In APB, There are two phases. SETUP and ACCESS. The ACCESS phase is indicated by assertion of PENABLE signal. My question is why we require this phases ??
The signal PENABLE can be driven high at the same time when data and control signals are driven by master and the slave can assert the PREADY when it detects PSEL and PENABLE.
Why there is delay between assertion of PENABLE and Data/Control signals ?? Is there any reason for this delay ??
The APB protocol was designed to be simple, so no complex pipelining or timing.
So 2 phases allowed the APB master to say what it wanted (the setup phase) and then for the required transfer to occur (the access phase).
Trying to do everything in one cycle wouldn't work in synchronous logic because the peripheral being accessed won't know there is a transfer request until the end of the first cycle, which for a read access means you will always need a second cycle. Or even for write acesses, the peripheral needing to signal wait states won't know to drive PREADY low until it has sampled PSEL/PADDR/PWRITE etc, so again requiring a second cycle for this peripheral decision to be synchronously made and sampled.
If you want higher performance, lower latency accesses, use a more complex "system" bus, such as AHB or AXI, and accept more complex interface designs.

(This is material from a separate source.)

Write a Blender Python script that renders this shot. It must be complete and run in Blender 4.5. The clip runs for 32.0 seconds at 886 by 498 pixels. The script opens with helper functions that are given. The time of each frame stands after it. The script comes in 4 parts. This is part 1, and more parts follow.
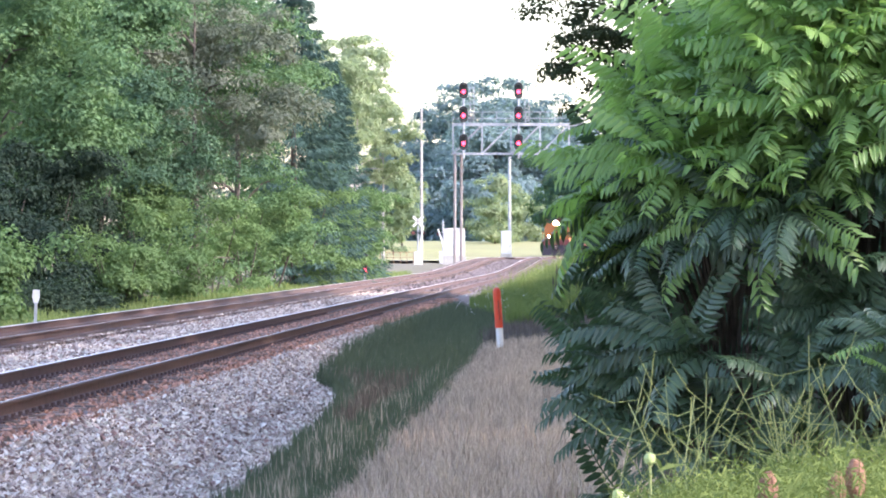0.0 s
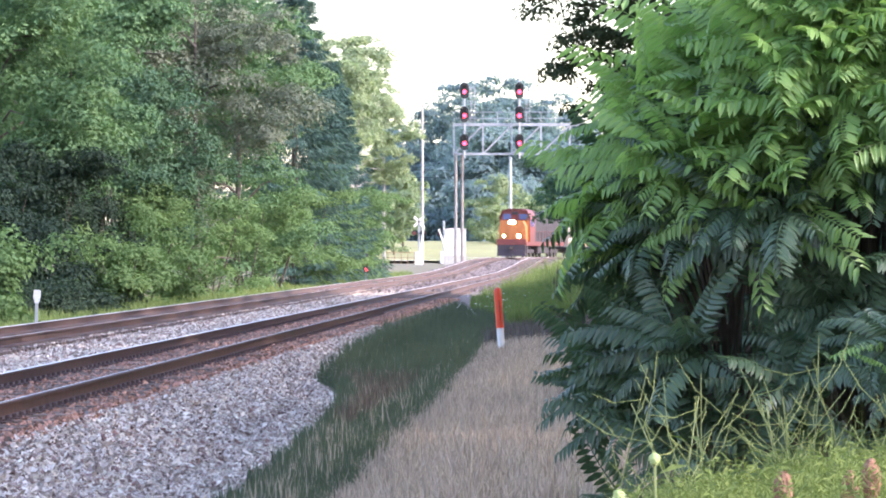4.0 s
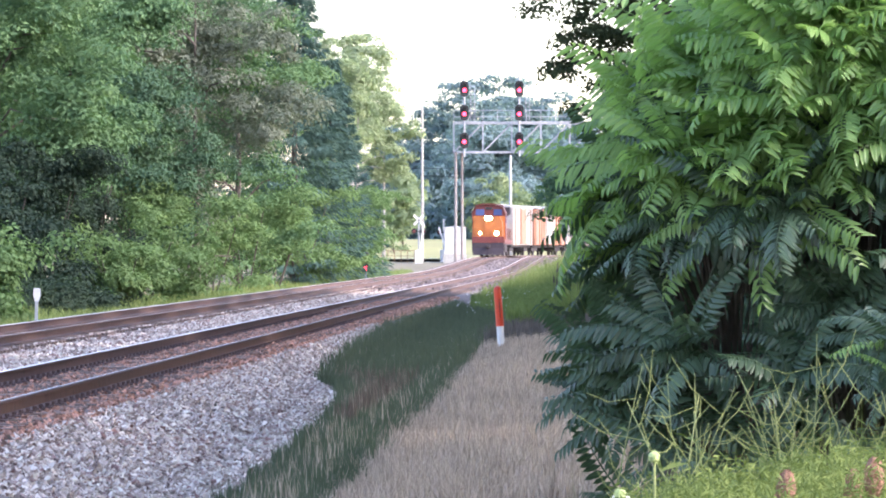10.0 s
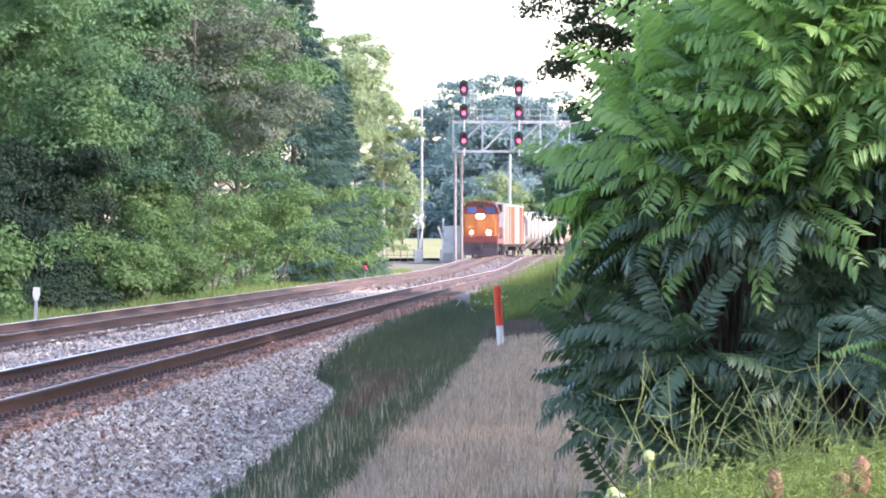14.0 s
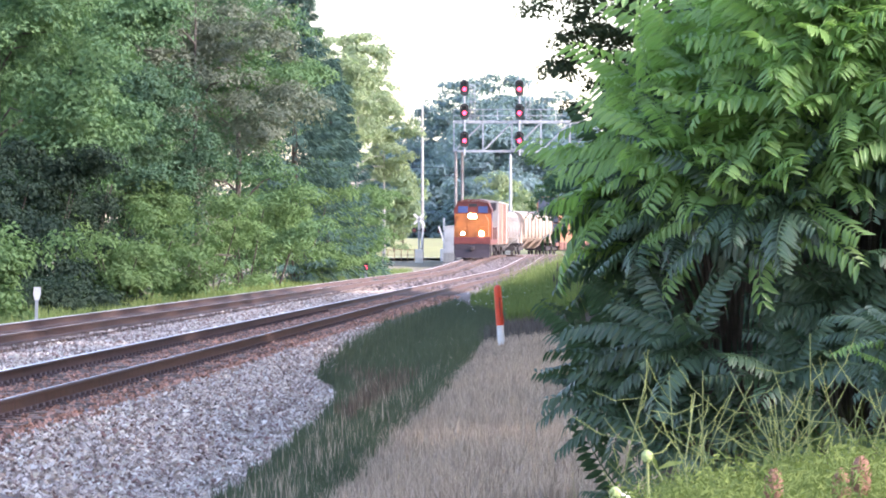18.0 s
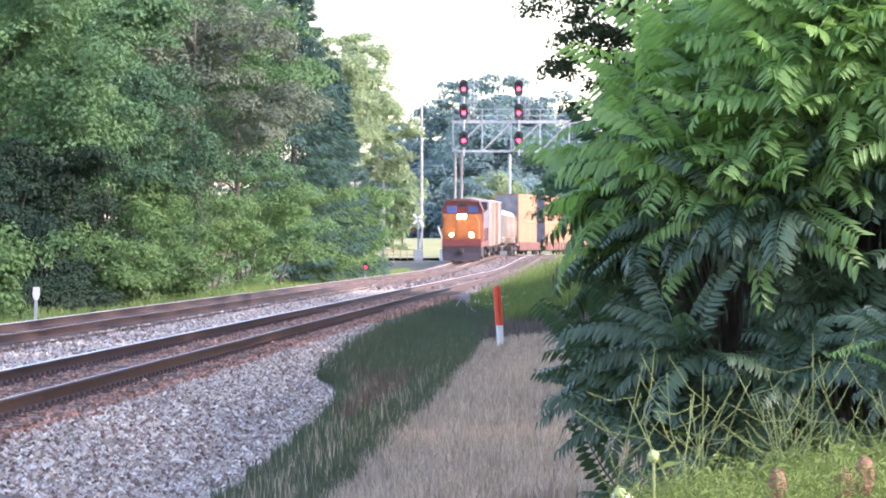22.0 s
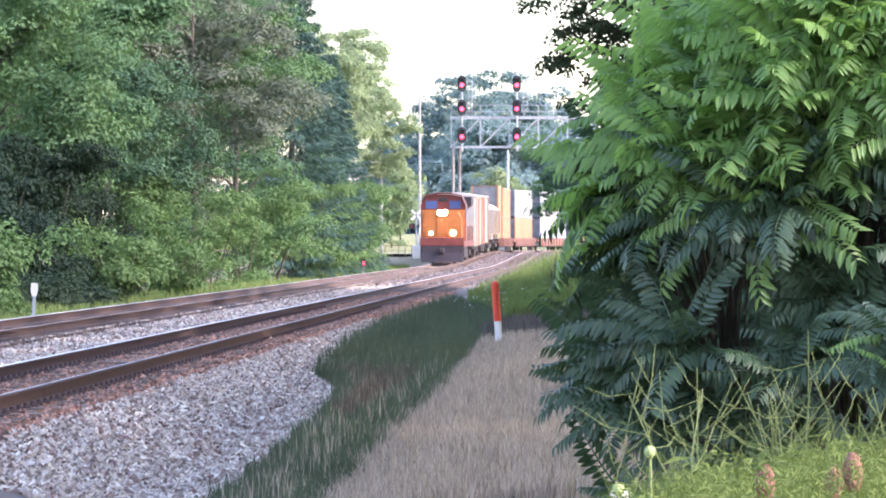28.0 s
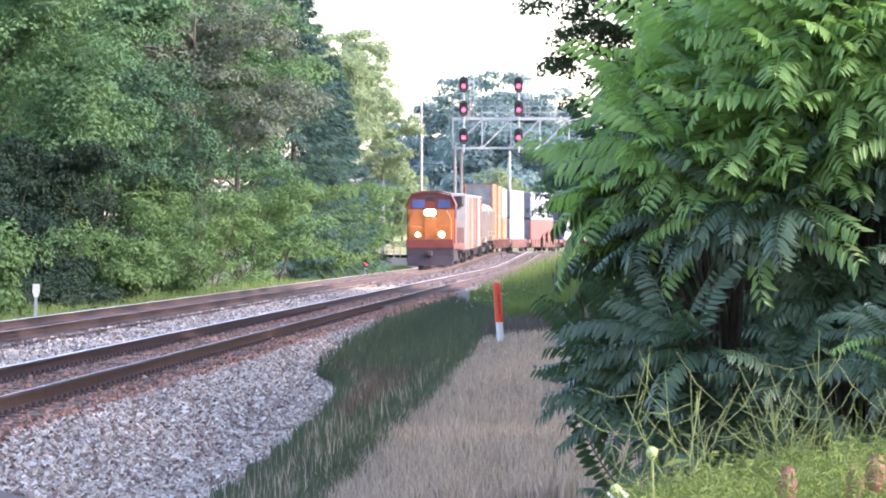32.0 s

I'm not sure what the delay from PENABLE to the Data/Control signals is that you refer to. Control signals (PSEL, PADDR, PWRITE, PPROT etc) are driven at the start of the "setup" phase, and PENABLE is driven once cycle later at the start of the "access" phase. It is only PREADY, PSLVERR and PRDATA that are changed during the "access" phase, and there you do PENABLE going high at a time when those PREADY/PSLVERR and PRDATA signals can be changing. But PENABLE, PREADY and PSLVERR valid for the next PCLK rising edge, and PRDATA valid for when PREADY is driven high at the end of the "access" phase.
So simplicity of design is the answer to your first questions, and not sure what delay you are referrring to in your second.